Actual Condition	Decision	Error Type
H₀ True	Reject H₀	Type I Error (α)
H₀ False	Fail to Reject H₀	Type II Error (β)

Relationship Between Errors

There is a trade-off between α and β. Reducing one often increases the other. Therefore, the researcher must balance between being too strict (low α) and being too lenient (high β).

Power of the Test

The power of a test (1 – β) indicates its ability to correctly reject a false null hypothesis. A powerful test is one that minimizes Type II errors while maintaining an acceptable α.

Visual Interpretation

In graphical terms, Type I error represents the overlap where we incorrectly reject H₀, and Type II error represents the area where we fail to reject H₀ even when H₁ is true. Visualization of these errors helps in understanding statistical decision boundaries.

Applications in Data Science

Improving model evaluation accuracy.
Balancing sensitivity and specificity in classification models.
Reducing false alarms in fraud detection.
Optimizing A/B test results for business decisions.
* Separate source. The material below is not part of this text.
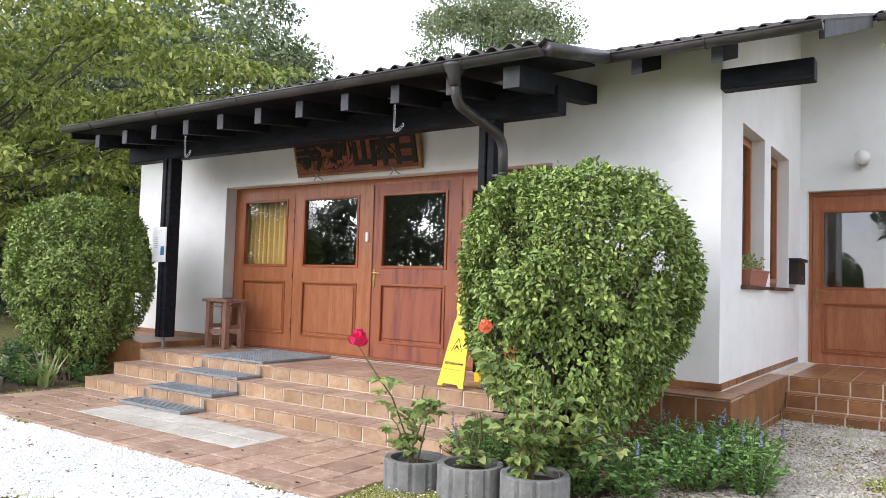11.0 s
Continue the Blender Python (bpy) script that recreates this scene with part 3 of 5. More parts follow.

Example in Machine Learning

Consider a spam detection model:

Classifying a legitimate email as spam → Type I Error (False Positive)
Failing to detect an actual spam email → Type II Error (False Negative)

Minimizing Errors

Use larger sample sizes to improve accuracy.
Choose appropriate statistical tests.
Adjust significance level according to context.
Use cross-validation in ML models to reduce bias.

Limitations

Cannot eliminate both errors completely.
Depend heavily on sample size and data quality.
Misinterpretation may lead to wrong decisions.

Conclusion

Type I and Type II errors define the reliability of hypothesis testing. Understanding these helps data scientists and statisticians strike the right balance between accuracy and risk. Managing both effectively ensures that conclusions and models in data science are trustworthy and scientifically valid.